It’s difficult to say anything about this one and it’s so unfair on all the other films I’ve sweated over this year. It should really never have been included in the list as how can you compare this with any other horror film that’s ever been made. Stanley Kubrick is the finest director that ever graced film and could work within any chosen genre, sandal, space or horror. He was a story teller but knew the industry inside out and it shows. The Shining is a perfect film from start to finish. Superb set sequences using every technique in the book and what a stunning cast. The whole thing is the mastermind of Kubrick who shows just how to make a horror film. Adapted from Stephen King’s original novel, Kubrick takes the tale and recreates with his own medium.
Let’s break the plot down a little. Jack (Nicholson) gets a job as a caretaker for a huge hotel whilst it’s closed during the winter months. Taking his wife (Shelly Duvall) and young son Danny (Danny Lloyd) with him, they are isolated for 5 months during snow storms and frost, but the weather outside is the least of their problems as they soon discover the hotel holds some dark secrets and isolation can do some very strange things to the mind.
This is the basics. As a viewer, it’s easy to look far deeper as the plot is outstanding with connotations, sub plots, diversions and imagery all over the place. Danny is possessed with an invisible friend who seems to offer a form of protection and vision of the past and future whilst Jack tacks a conflicting possession, one which is tied with the house which hints at a reoccurrence of personalities over the years, bringing them back and pushing them to extremes. But the marriage is far from healthy to start with and conflict is evident from the very first scenes.

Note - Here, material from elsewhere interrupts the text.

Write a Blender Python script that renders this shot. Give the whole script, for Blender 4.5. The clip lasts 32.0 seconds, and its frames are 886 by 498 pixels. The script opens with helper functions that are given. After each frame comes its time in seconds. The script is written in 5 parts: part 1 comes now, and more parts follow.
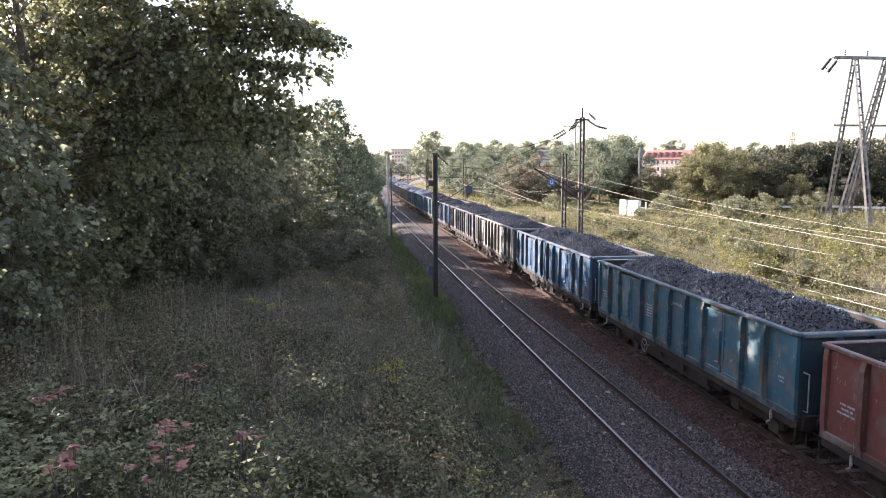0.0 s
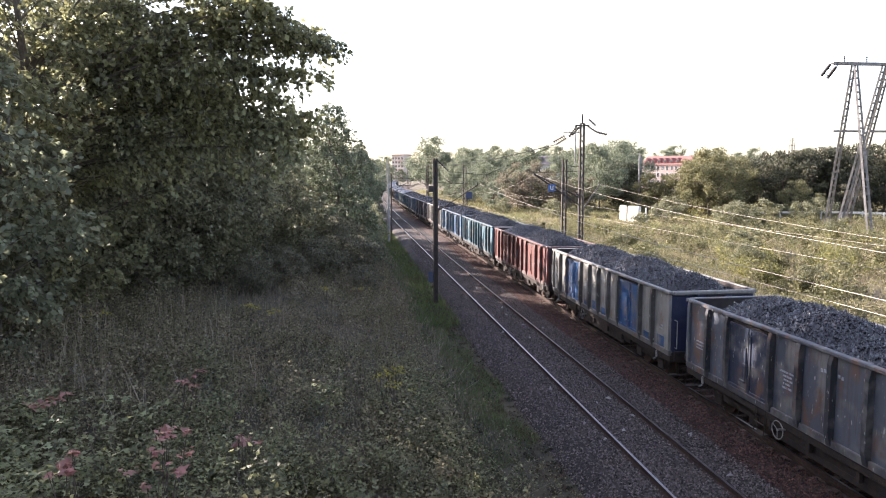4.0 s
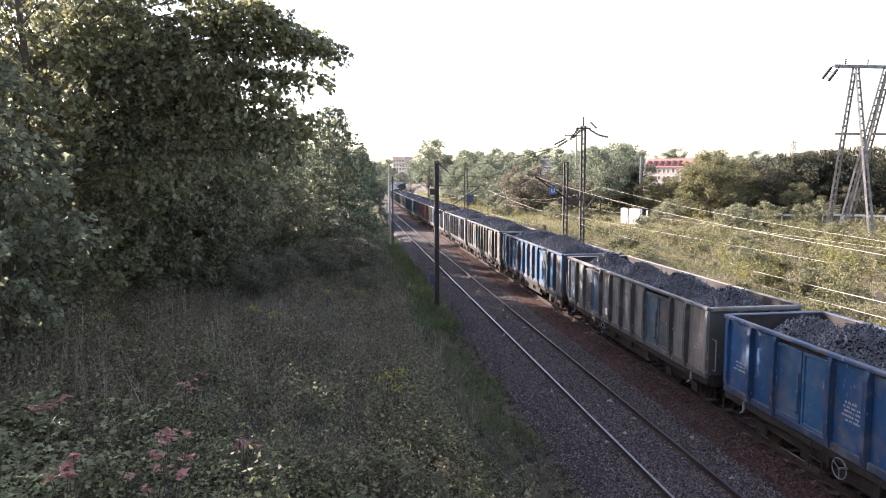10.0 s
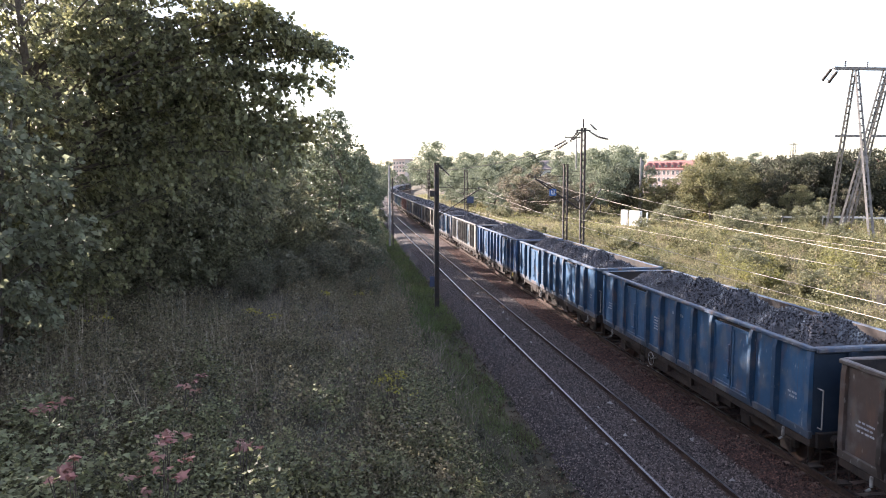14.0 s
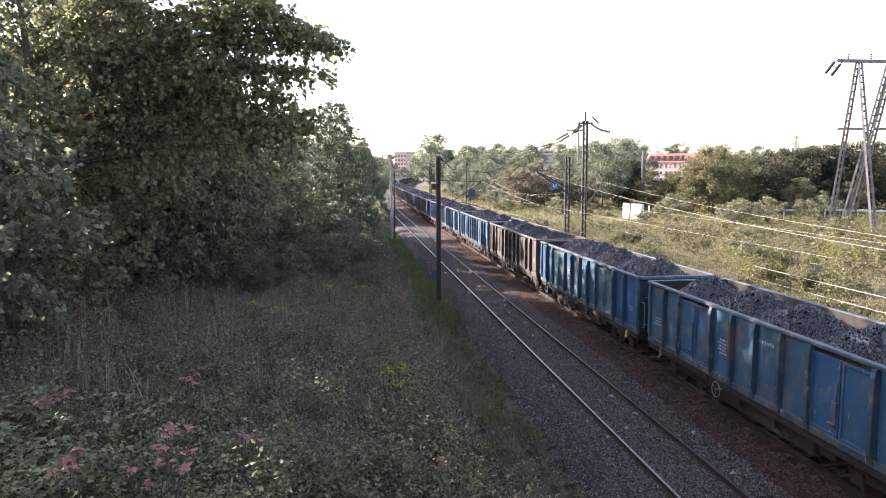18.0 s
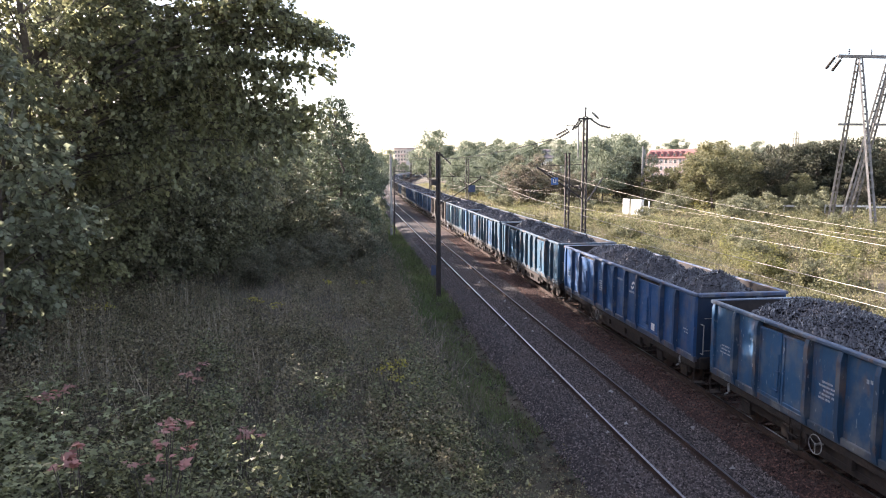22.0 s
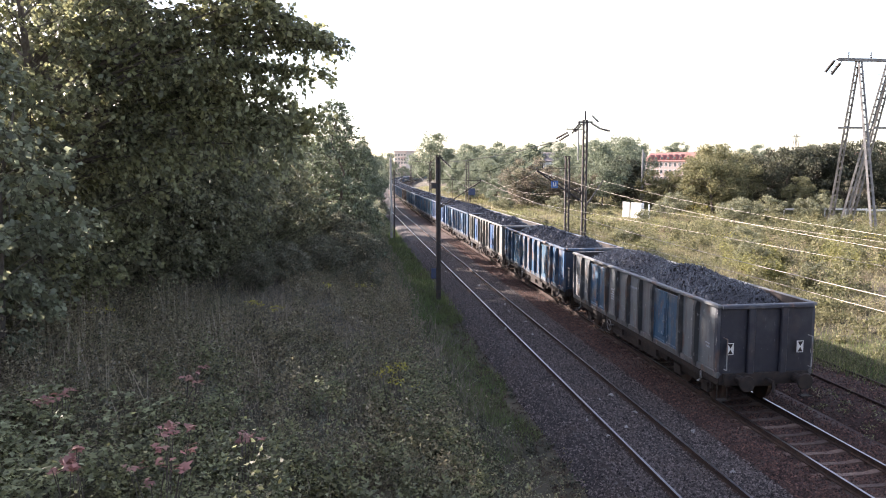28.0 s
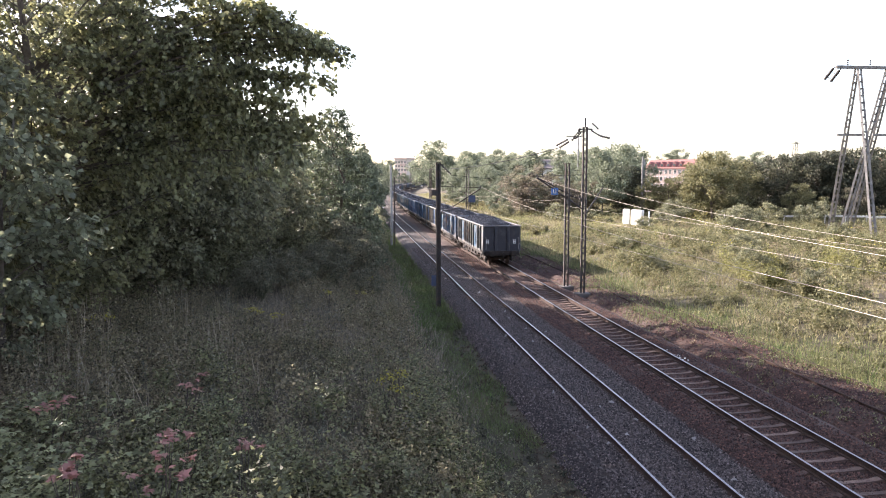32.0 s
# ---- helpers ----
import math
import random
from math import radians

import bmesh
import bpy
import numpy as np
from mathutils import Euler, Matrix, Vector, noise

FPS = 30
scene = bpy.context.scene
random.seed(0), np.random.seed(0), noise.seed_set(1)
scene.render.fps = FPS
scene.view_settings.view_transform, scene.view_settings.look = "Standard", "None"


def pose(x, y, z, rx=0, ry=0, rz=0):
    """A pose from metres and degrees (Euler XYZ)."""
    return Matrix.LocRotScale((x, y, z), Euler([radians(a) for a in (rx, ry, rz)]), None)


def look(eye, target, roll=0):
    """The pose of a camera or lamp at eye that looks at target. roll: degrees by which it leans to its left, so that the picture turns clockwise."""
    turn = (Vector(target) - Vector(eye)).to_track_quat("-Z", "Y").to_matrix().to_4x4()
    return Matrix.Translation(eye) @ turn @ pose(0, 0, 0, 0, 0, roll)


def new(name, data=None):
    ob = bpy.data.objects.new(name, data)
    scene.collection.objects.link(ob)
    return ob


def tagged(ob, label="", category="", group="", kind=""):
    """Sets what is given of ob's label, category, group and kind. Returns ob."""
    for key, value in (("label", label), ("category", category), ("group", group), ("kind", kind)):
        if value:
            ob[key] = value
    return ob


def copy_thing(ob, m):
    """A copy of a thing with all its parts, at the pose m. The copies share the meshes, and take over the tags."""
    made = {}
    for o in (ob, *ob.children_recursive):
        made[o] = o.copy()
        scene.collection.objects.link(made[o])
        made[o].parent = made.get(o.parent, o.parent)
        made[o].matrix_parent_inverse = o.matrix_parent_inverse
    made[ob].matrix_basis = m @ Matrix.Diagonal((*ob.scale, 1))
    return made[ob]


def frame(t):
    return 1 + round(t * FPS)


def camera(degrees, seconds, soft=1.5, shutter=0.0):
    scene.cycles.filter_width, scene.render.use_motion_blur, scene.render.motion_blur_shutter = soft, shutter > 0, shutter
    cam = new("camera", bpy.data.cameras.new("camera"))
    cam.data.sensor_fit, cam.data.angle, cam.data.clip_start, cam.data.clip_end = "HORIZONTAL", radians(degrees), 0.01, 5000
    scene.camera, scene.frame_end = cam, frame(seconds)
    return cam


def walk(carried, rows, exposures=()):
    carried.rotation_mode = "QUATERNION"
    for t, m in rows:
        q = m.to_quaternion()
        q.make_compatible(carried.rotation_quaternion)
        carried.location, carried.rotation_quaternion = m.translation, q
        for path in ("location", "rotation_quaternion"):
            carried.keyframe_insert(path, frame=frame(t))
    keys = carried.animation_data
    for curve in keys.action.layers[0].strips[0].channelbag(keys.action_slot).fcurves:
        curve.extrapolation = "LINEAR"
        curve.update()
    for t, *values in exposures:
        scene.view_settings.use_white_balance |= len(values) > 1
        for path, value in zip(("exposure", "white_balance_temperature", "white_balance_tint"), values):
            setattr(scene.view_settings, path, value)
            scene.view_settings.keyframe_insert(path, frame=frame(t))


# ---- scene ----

# ---------------- camera ----------------
EYE = (0.0, 0.0, 7.04)
# seconds, tilt below the horizon, turn to the right of the line's direction (degrees)
TURNS = [(0, 6.67, 7.82), (0.5, 6.65, 7.80), (1, 6.58, 7.81), (1.5, 6.56, 7.81), (2, 6.24, 7.81), (2.5, 6.27, 7.81),
        (3, 6.25, 7.81), (3.5, 6.22, 7.81), (5.5, 6.17, 7.80), (6, 6.04, 7.80), (6.5, 6.11, 7.80), (7, 6.22, 7.81),
        (7.5, 6.17, 7.80), (8, 6.17, 7.80), (8.5, 6.17, 7.80), (9, 6.11, 7.80), (9.5, 5.95, 7.79), (10, 5.99, 7.71),
        (10.5, 6.18, 7.71), (11, 6.10, 7.71), (11.5, 5.93, 7.70), (12, 5.84, 7.72), (12.5, 5.69, 7.71), (13, 5.86, 7.71),
        (13.5, 5.91, 7.71), (14, 5.83, 7.71), (14.5, 5.87, 7.71), (16.5, 5.84, 7.64), (17, 6.40, 7.66), (17.5, 5.97, 7.64),
        (18, 6.39, 7.57), (18.5, 6.73, 7.59), (19, 6.22, 7.58), (19.5, 6.67, 7.59), (20, 6.52, 7.58), (20.5, 6.60, 7.58),
        (21, 6.68, 7.59), (21.5, 6.66, 7.58), (22, 6.74, 7.58), (22.5, 6.68, 7.59), (23, 6.64, 7.58), (23.5, 6.47, 7.57),
        (24, 6.53, 7.58), (24.5, 6.53, 7.58), (25, 6.46, 7.57), (25.5, 6.46, 7.57), (27.5, 6.60, 7.58), (28, 6.48, 7.58),
        (28.5, 6.55, 7.58), (29, 6.53, 7.58), (29.5, 6.41, 7.57), (30, 6.53, 7.58), (30.5, 6.18, 7.57), (31, 5.92, 7.57),
        (31.5, 5.97, 7.58), (32, 5.91, 7.57)]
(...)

The film is flawless in look and feel and great to experience. It’s an example of a merging of perfect novel with a master of the cinema creating a truly haunting film. Performances from Nicholson, Duvall and Lloyd are about as good as it gets. For me, the highlight is the scene between Danny and Dick the cook; a magical moment which pushes the difficulty of how to express danger to a child who you know could be in danger but you also know that he’s gonna be facing this on his own for the next 5 months. You don’t exactly want to scare the poor kid. The other highlight is between Jack and Delbert in the men’s room, a stunning scene which shows an intriguing reversal of roles with Delbert playing the humble waiter and Jack, the cocky punter, soon reverse with Delbert taking the upper hand and voice of the house, Jack the humble servant. Stunning acting.
I could talk for hours about this one. Perfection.